Дверь внезапно отворилась, впуская яркий поток света, заставивший его морщиться от рези в глазах, и на пороге вырисовался черный силуэт нашей прекрасной танцовщицы. Первым, что Мэнсон смог разглядеть, был нос дамского сапога, сияющего черной лакированной кожей, появившийся в непосредственной близости от его носа (сам он, как мы помним, лежал на полу). Затем шпильки процокали рядом, обходя его вокруг, а острый носок деликатно попинал его под ребра.
— Аа, жив все-таки, притворщик, — нежно проворковал голос откуда-то сверху.
Мэня отозвался стоном.
Промелькнуло мимо утонченное светлое лицо, темные локоны, чуть не задевшие его, затем что-то щелкнуло, и он понял, что прикован наручниками к железной ножке кровати, огромной и даже ещё более неподъемной, чем её хозяин в шесть утра в глубоком похмелье.

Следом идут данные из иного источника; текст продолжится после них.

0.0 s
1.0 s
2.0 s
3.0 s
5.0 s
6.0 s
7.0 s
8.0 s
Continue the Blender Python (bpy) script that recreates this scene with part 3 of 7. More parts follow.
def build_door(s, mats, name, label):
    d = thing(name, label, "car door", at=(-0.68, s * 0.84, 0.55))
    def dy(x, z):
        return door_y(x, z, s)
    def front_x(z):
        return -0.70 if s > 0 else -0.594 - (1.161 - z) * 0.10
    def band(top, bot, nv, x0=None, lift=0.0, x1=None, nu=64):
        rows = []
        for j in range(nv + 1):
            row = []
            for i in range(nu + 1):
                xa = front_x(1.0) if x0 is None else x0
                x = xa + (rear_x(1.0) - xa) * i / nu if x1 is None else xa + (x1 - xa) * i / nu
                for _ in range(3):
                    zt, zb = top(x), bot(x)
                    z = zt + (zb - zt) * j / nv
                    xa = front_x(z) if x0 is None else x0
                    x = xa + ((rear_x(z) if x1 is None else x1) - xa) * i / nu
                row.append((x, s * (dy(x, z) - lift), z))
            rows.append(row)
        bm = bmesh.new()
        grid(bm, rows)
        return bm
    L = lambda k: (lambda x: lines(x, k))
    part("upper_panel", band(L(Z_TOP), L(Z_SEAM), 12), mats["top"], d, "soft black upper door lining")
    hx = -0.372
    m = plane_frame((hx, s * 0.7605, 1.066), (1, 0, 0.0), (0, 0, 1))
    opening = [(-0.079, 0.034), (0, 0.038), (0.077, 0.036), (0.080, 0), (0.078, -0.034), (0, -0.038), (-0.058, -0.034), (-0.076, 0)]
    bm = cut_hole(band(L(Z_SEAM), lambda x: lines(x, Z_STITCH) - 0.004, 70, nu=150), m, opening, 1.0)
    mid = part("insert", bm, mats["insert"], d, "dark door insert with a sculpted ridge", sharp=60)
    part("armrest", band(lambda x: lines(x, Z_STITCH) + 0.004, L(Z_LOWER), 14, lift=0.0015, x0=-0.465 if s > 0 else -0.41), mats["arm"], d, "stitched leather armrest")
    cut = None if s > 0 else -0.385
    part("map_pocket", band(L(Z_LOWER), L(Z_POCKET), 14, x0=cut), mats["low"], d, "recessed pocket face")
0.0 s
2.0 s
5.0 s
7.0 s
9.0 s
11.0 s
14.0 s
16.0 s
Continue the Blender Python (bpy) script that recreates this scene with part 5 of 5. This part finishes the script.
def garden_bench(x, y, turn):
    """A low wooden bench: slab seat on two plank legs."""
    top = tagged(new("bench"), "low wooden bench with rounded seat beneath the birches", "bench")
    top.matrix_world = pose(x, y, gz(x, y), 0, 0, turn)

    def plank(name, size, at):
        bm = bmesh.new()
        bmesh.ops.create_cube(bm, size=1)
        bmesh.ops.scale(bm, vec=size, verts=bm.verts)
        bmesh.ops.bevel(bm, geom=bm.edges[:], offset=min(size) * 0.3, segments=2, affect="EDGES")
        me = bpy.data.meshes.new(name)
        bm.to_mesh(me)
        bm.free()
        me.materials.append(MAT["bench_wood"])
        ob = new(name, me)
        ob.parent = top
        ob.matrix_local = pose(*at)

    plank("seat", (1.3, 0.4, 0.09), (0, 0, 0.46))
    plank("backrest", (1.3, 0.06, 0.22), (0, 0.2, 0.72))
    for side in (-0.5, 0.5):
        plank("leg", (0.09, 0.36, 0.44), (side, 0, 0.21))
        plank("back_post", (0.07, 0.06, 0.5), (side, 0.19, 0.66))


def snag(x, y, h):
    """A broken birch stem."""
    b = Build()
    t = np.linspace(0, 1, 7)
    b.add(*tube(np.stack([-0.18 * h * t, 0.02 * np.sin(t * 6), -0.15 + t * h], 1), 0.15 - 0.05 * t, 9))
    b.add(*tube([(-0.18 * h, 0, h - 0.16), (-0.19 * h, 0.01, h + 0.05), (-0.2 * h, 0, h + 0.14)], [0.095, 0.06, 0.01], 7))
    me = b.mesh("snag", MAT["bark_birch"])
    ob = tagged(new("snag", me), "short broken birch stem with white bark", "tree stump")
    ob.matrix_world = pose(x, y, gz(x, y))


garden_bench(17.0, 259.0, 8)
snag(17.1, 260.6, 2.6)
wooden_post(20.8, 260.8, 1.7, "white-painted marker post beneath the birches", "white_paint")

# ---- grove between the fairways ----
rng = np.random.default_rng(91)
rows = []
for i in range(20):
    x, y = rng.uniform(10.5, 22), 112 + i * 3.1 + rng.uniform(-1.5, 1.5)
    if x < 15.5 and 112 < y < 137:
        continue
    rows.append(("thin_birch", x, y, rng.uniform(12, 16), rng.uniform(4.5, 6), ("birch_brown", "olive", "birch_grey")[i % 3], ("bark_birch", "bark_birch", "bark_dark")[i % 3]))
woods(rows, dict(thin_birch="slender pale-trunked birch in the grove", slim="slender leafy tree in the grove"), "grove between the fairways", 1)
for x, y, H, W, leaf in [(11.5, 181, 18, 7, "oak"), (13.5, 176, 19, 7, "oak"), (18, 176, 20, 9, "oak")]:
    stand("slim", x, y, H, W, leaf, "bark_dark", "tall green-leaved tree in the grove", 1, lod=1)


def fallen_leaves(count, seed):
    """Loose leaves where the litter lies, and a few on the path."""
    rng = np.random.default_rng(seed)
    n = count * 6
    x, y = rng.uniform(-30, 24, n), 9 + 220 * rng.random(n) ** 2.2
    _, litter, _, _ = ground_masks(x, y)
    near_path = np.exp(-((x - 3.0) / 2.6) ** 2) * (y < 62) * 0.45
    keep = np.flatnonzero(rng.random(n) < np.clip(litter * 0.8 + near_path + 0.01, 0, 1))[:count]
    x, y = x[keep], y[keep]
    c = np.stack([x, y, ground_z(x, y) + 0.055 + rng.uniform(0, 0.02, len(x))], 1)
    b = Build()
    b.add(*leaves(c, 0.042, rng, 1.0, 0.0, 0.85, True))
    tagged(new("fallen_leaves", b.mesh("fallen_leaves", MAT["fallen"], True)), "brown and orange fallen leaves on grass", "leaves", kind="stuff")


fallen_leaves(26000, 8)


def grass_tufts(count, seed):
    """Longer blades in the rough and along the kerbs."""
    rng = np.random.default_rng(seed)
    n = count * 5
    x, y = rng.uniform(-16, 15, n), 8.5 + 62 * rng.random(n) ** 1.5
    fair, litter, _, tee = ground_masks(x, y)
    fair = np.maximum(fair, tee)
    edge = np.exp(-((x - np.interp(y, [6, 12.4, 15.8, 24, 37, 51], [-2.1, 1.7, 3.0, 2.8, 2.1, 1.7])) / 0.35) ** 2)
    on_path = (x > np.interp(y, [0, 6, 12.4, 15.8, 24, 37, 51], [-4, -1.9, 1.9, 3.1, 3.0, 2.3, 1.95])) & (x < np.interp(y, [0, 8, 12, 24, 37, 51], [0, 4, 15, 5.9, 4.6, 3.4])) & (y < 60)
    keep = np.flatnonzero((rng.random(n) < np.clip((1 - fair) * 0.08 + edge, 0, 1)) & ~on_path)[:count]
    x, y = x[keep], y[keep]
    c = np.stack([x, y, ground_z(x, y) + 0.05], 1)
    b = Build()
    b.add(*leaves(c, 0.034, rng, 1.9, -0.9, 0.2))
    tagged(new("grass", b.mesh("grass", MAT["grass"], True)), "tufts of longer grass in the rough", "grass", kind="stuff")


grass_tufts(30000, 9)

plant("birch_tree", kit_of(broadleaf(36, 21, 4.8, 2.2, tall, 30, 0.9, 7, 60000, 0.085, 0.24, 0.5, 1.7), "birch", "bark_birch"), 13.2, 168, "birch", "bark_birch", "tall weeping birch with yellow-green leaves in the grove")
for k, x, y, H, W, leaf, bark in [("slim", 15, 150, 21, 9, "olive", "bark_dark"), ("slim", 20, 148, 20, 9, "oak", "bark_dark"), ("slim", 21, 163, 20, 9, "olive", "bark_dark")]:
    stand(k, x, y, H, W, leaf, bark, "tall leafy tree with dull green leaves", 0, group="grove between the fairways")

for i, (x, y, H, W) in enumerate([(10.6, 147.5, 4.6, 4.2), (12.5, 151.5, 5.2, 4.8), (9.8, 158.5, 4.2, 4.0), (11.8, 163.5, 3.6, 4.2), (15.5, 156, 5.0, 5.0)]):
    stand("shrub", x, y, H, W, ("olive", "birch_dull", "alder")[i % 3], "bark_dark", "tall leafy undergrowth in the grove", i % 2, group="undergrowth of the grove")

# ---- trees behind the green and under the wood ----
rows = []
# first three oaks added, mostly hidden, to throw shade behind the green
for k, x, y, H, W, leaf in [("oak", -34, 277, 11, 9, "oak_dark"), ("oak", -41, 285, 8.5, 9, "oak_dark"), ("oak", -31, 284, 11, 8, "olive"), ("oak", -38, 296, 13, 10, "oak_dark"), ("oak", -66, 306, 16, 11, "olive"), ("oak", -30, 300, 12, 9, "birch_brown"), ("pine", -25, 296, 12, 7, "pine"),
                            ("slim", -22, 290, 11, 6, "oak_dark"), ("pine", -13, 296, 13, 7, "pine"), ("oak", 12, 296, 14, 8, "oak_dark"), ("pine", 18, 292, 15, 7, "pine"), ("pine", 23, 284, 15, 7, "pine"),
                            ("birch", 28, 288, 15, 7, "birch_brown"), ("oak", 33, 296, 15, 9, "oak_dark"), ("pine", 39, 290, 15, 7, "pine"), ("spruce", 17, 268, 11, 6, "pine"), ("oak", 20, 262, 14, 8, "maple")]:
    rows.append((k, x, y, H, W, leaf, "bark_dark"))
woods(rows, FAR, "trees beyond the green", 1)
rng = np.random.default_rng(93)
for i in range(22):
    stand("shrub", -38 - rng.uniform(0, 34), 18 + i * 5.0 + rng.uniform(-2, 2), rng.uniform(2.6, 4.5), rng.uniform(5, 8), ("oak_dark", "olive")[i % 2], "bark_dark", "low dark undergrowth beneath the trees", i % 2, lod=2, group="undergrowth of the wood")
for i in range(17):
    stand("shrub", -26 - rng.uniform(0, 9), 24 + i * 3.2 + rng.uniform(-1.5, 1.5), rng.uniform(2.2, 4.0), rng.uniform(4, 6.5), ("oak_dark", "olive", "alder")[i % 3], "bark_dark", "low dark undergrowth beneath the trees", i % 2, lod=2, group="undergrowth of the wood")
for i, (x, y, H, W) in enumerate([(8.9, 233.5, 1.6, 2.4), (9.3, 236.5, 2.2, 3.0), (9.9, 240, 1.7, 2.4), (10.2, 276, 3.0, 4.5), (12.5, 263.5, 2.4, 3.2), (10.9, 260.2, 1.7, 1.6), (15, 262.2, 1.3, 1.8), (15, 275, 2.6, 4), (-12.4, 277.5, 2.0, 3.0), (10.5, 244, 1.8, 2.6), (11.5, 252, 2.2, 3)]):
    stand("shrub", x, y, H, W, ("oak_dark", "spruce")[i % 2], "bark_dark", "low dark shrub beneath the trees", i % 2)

— Будешь ещё названивать мне по ночам? Будешь?
— Буду, — слабым голосом ответил он, не вполне разобравшись, чего от него хотят.
— Ах ты !
Он пытался увернуться, но удары болезненно приходились аккурат на его спину, а когда перевернулся, пытаясь встать, — то и на другие места. Одним словом, в гневе она была прекрасна.
— Не надо…
— Не надо что? Попроси меня по-хорошему, вежливо, — тогда я подумаю.
— Не надо бить меня, дорогая госпожа! — сказал он, с трудом выцарапывая нужные слова из черных глубин своей памяти.